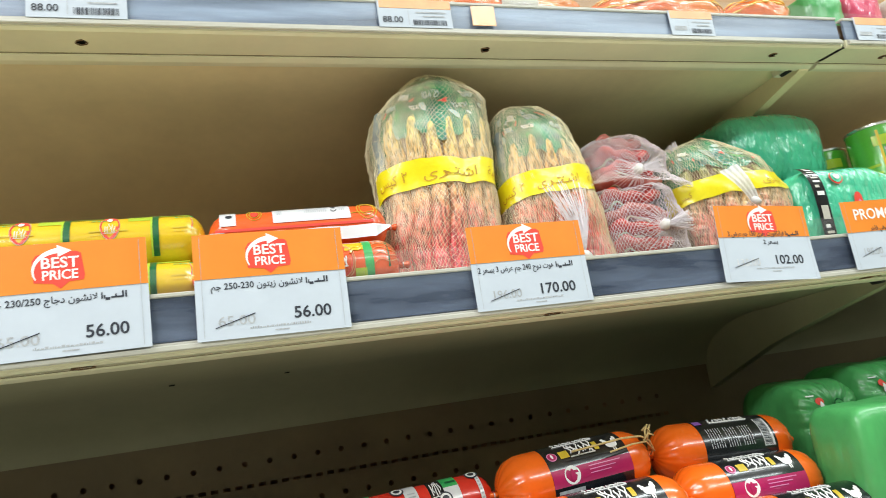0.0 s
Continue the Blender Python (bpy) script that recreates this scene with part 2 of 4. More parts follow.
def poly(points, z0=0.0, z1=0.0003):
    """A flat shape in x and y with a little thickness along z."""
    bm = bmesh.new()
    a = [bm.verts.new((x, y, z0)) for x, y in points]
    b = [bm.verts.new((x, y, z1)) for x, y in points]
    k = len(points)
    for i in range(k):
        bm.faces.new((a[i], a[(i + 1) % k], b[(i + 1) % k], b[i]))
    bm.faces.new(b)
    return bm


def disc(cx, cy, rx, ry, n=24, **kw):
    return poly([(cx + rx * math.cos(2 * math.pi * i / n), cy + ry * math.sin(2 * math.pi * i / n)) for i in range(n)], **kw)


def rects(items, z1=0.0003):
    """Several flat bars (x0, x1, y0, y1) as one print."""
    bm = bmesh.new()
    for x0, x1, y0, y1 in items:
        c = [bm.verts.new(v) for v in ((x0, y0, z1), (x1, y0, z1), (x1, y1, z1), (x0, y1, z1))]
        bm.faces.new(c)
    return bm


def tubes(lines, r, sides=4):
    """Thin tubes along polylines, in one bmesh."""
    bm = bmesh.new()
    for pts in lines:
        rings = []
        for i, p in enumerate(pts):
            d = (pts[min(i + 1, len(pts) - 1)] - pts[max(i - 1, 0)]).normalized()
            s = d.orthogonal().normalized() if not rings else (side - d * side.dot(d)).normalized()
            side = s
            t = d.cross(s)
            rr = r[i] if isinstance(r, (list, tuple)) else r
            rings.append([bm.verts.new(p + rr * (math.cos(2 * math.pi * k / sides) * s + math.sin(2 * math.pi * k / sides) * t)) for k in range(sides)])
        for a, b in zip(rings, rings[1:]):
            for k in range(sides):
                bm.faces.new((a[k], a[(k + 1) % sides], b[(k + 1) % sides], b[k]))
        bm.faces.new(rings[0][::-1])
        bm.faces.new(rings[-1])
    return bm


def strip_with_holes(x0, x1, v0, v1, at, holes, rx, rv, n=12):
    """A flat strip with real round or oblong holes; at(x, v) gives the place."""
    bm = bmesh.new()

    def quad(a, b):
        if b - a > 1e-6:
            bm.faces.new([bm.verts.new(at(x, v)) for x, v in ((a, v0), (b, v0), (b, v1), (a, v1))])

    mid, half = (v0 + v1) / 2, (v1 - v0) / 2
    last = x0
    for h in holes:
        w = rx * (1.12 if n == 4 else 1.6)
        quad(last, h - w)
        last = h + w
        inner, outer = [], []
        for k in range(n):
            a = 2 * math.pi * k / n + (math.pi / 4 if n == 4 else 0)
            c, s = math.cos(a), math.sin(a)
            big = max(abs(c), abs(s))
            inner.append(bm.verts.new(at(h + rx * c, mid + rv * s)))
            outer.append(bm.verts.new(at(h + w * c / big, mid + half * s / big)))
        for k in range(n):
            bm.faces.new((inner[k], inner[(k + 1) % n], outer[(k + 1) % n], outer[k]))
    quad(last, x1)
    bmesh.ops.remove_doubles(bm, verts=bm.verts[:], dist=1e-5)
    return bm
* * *
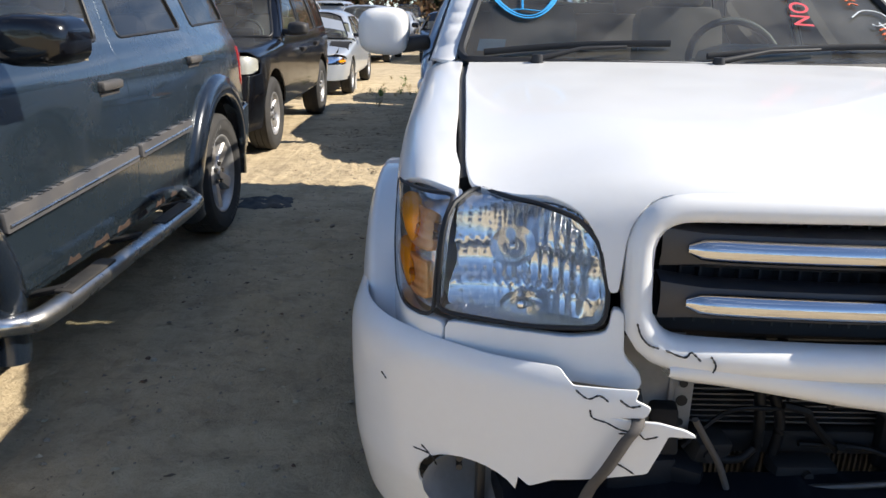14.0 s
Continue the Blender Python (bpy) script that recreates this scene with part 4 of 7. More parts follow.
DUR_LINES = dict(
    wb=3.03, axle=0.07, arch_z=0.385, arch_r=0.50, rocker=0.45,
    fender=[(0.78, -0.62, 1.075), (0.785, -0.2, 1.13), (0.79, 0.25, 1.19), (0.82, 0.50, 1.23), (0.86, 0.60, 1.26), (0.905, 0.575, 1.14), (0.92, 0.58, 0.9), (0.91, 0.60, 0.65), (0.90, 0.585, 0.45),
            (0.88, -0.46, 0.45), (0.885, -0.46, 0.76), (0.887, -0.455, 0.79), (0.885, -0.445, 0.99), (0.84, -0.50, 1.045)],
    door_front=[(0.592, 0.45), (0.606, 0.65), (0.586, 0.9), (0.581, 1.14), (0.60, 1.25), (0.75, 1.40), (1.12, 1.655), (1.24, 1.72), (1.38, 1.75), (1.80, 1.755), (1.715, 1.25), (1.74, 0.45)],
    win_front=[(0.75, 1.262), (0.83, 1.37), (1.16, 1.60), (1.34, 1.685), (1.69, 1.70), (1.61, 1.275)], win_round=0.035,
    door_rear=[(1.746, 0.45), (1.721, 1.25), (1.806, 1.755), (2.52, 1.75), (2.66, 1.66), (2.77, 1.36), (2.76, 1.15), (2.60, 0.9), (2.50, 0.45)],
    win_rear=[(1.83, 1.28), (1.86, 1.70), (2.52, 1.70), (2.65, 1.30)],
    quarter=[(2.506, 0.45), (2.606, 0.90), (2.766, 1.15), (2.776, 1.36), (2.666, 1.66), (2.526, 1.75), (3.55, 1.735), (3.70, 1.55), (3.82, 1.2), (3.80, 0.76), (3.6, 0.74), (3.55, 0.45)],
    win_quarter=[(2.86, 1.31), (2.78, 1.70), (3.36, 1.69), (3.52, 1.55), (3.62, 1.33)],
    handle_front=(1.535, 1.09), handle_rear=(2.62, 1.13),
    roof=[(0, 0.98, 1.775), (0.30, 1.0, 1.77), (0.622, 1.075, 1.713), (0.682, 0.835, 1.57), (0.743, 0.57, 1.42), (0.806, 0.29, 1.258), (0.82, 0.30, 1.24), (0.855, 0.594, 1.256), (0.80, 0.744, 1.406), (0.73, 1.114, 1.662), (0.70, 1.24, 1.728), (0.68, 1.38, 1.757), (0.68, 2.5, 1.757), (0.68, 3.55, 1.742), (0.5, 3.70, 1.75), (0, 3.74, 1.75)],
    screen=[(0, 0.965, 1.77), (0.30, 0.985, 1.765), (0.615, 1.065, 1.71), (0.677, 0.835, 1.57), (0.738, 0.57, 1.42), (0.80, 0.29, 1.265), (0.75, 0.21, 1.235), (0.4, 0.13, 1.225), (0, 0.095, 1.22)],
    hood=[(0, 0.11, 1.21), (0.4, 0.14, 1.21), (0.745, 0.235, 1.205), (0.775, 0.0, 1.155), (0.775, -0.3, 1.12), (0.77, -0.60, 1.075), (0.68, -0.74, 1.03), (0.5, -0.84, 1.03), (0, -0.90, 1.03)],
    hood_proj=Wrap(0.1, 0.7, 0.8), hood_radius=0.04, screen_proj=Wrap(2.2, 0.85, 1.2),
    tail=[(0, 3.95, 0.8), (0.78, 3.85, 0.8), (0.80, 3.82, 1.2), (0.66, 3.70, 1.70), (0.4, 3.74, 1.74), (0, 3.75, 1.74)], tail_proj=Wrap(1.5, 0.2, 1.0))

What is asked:
Copy every line of the listing that contains the word "Continue".

Solution for this task:
Continue the Blender Python (bpy) script that recreates this scene with part 2 of 4. More parts follow.
Continue the Blender Python (bpy) script that recreates this scene with part 4 of 7. More parts follow.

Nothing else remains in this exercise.